Ao entrevistar trabalhadores e dirigentes sindicais brasileiros, canadenses e estadunidenses, entre os quais lideranças nacionais da Central Única dos Trabalhadores, do United Steelworkers da AFL-CIO, além de gestores e ex-gestores da Vale, Thiago Aguiar nos ofertou uma contribuição decisiva para o conhecimento empiricamente orientado a respeito tanto da hegemonia precária que caracterizou os governos petistas quanto da dependência desta relação social da ampliação do superciclo de commodities dos anos 2000.

De volta ao início, pouco mais de três anos após a tragédia de Mariana, uma barragem controlada diretamente pela Vale rompeu-se em Brumadinho, matando quase três centenas de trabalhadores e alcançando uma façanha que mais de três séculos de exploração mineira não foram capazes: a companhia conseguiu matar um rio, o Paraopeba.
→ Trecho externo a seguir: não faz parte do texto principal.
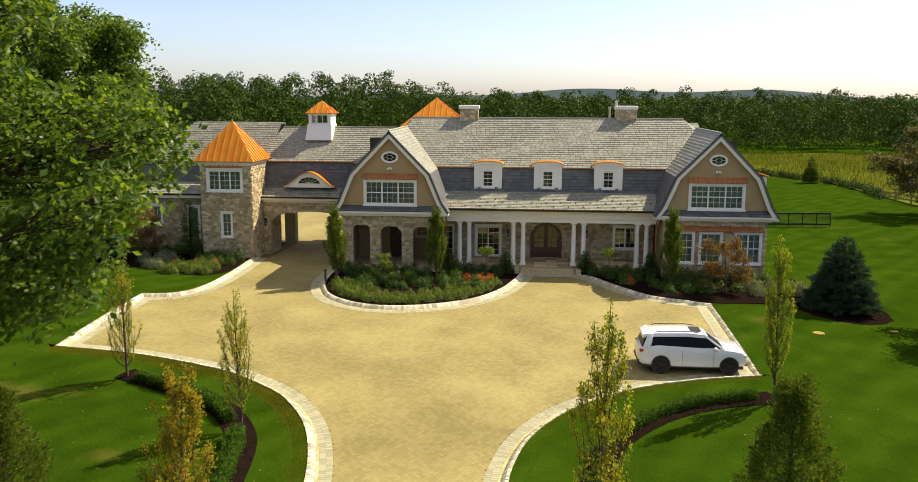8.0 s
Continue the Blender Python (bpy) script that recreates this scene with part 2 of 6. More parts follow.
BAND = material("pale_paver", (0.32, 0.30, 0.185), (0.45, 0.425, 0.275), rough=0.85, by="island", weight=0.6, spread=0.5, scale=1.0, fine=60, bump=0.2)
BAND_STAINED = material("stained_paver", (0.40, 0.34, 0.13), (0.62, 0.56, 0.30), rough=0.85, by="island", weight=0.6, spread=0.6, scale=1.0, fine=60, bump=0.2)
GRANITE = material("granite_block", (0.40, 0.36, 0.25), (0.72, 0.67, 0.50), rough=0.85, by="island", spread=0.5, scale=4, fine=50, bump=0.7, depth=0.02)
GRANITE_ONE = material("granite_block_single", (0.40, 0.36, 0.25), (0.72, 0.67, 0.50), rough=0.85, by="object", weight=0.4, spread=0.5, scale=4, fine=50, bump=0.7, depth=0.02)
MULCH = material("bark_mulch", (0.006, 0.004, 0.0032), (0.026, 0.016, 0.0125), rough=0.95, scale=6, fine=60, bump=1.0, depth=0.05)
GRAVEL = material("gravel", (0.25, 0.175, 0.040), (0.45, 0.345, 0.11), rough=0.95, scale=2, fine=35, bump=1.0, depth=0.04)
BRICK_PATH = material("brick_red", (0.22, 0.115, 0.022), (0.42, 0.24, 0.048), rough=0.9, by="island", spread=0.6, scale=2, fine=50)
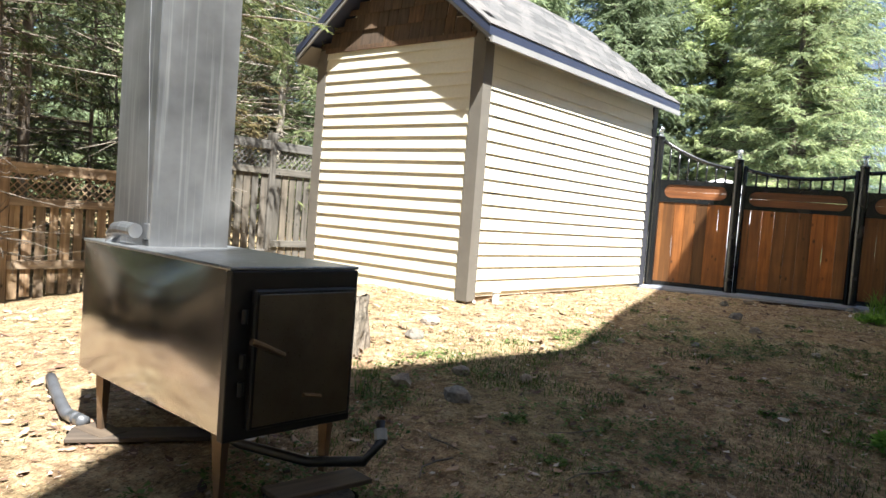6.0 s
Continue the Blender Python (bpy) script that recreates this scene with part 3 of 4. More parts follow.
# gable shakes
zrow, row = 2.55, 0
rnd = random.Random(8)
bm = B()
box(bm, -0.034, 0.1, 2.50, -0.004, SW - 0.1, 2.55)
part("gable_rail", bm, M_SHAKE, shed)
while zrow < RZ - 0.02:
    y = 0.02 + (row % 2) * 0.07
    while y < SW - 0.05:
        wdt = rnd.uniform(0.12, 0.22)
        lim = lambda q: SH + PITCH * min(q, SW - q) + 0.08
        if lim(y + wdt / 2) > zrow + 0.06:
            ht = min(0.20, lim(y + 0.01) - zrow, lim(y + wdt - 0.01) - zrow) if lim(y) - zrow > 0.05 and lim(y + wdt) - zrow > 0.05 else 0.07
            bm = B()
            prism(bm, [(-0.03, y, zrow), (-0.03, y + wdt - 0.006, zrow), (-0.008, y + wdt - 0.006, zrow + ht), (-0.008, y, zrow + ht)], (0.006, 0, 0))
            part("shake", bm, M_SHAKE, swall)
        y += wdt
    zrow += 0.165
    row += 1
# small pipe stub by the shed
st = thing("pipe_stub", "white plastic pipe stub beside the shed", "pipe")
bm = B()
lathe(bm, [(0.035, -0.1), (0.035, 0.10), (0.045, 0.105), (0.045, 0.17), (0.03, 0.175)], 14, (-3.0, 12.38, gz(-3.0, 12.38)))
part("stub", bm, M_WHITEPLASTIC, st)

# ---- gate and fence panels ----
GY = 15.97


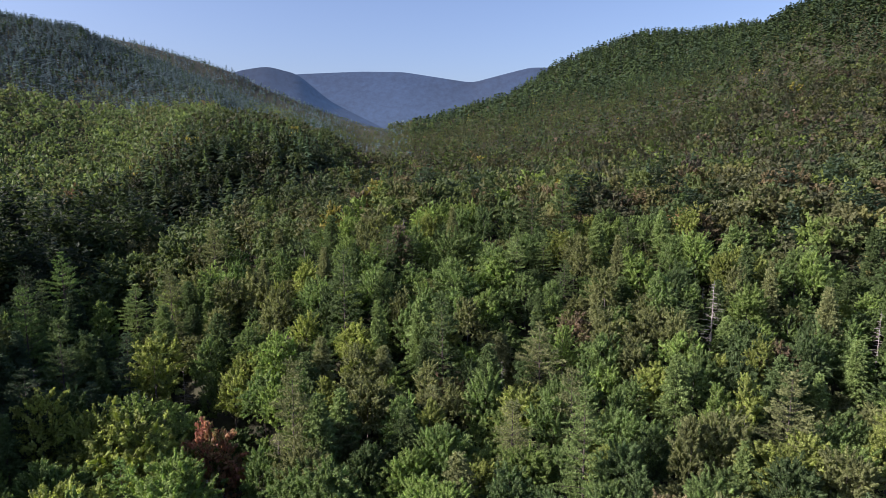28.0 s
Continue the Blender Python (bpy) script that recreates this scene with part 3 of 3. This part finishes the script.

Como armamos no início deste prefácio, não é acidental que a mineradora produza “acidentes” trabalhistas e ambientais com tanta frequência.

Neste livro, Thiago Aguiar nos oferece uma oportunidade ímpar para compreendermos catástrofes como as de Mariana e Brumadinho, e agirmos a fim de evitar que elas se repitam no futuro. De fato, o lado sombrio da globalização capitalista foi iluminado por esta obra politicamente radical e sociologicamente instigante. A urgente resposta da sociedade às ameaças trazidas para nossa existência pela financeirização capitalista se fortalece com livros como este. Lê-lo e debatê-lo são tarefas estratégicas para todos os que lutam por uma sociedade justa e ambientalmente sustentável.